Give the material once more, word for word, without any images.

→ **Dataset section**
[start]

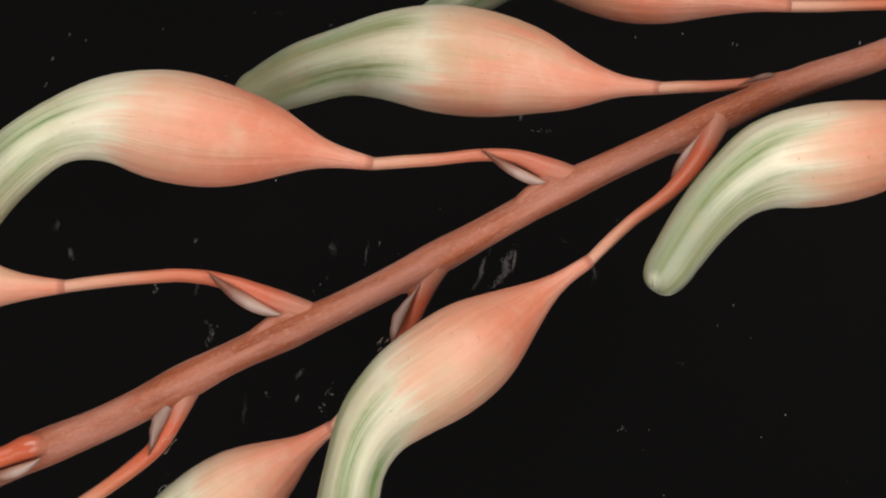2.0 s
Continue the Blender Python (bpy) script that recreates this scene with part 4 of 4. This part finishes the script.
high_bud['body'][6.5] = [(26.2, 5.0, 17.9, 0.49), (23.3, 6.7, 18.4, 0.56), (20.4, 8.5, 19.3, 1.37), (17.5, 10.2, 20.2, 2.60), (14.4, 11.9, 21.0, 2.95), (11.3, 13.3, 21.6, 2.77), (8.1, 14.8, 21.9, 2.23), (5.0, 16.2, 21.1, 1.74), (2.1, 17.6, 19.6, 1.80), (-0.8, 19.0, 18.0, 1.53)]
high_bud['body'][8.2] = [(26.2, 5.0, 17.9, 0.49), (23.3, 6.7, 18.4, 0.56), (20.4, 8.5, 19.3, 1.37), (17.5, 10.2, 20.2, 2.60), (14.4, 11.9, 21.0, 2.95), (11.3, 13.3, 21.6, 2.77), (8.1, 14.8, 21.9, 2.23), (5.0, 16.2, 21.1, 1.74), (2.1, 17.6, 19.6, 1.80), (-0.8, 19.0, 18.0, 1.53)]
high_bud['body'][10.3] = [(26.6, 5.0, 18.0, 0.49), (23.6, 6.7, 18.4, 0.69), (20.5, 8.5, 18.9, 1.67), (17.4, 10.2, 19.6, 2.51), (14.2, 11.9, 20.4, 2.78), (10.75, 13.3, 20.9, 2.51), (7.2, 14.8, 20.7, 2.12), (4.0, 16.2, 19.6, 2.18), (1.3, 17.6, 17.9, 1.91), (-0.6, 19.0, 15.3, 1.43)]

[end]

→ **Result**
2.0 s
Continue the Blender Python (bpy) script that recreates this scene with part 4 of 4. This part finishes the script.
high_bud['body'][6.5] = [(26.2, 5.0, 17.9, 0.49), (23.3, 6.7, 18.4, 0.56), (20.4, 8.5, 19.3, 1.37), (17.5, 10.2, 20.2, 2.60), (14.4, 11.9, 21.0, 2.95), (11.3, 13.3, 21.6, 2.77), (8.1, 14.8, 21.9, 2.23), (5.0, 16.2, 21.1, 1.74), (2.1, 17.6, 19.6, 1.80), (-0.8, 19.0, 18.0, 1.53)]
high_bud['body'][8.2] = [(26.2, 5.0, 17.9, 0.49), (23.3, 6.7, 18.4, 0.56), (20.4, 8.5, 19.3, 1.37), (17.5, 10.2, 20.2, 2.60), (14.4, 11.9, 21.0, 2.95), (11.3, 13.3, 21.6, 2.77), (8.1, 14.8, 21.9, 2.23), (5.0, 16.2, 21.1, 1.74), (2.1, 17.6, 19.6, 1.80), (-0.8, 19.0, 18.0, 1.53)]
high_bud['body'][10.3] = [(26.6, 5.0, 18.0, 0.49), (23.6, 6.7, 18.4, 0.69), (20.5, 8.5, 18.9, 1.67), (17.4, 10.2, 19.6, 2.51), (14.2, 11.9, 20.4, 2.78), (10.75, 13.3, 20.9, 2.51), (7.2, 14.8, 20.7, 2.12), (4.0, 16.2, 19.6, 2.18), (1.3, 17.6, 17.9, 1.91), (-0.6, 19.0, 15.3, 1.43)]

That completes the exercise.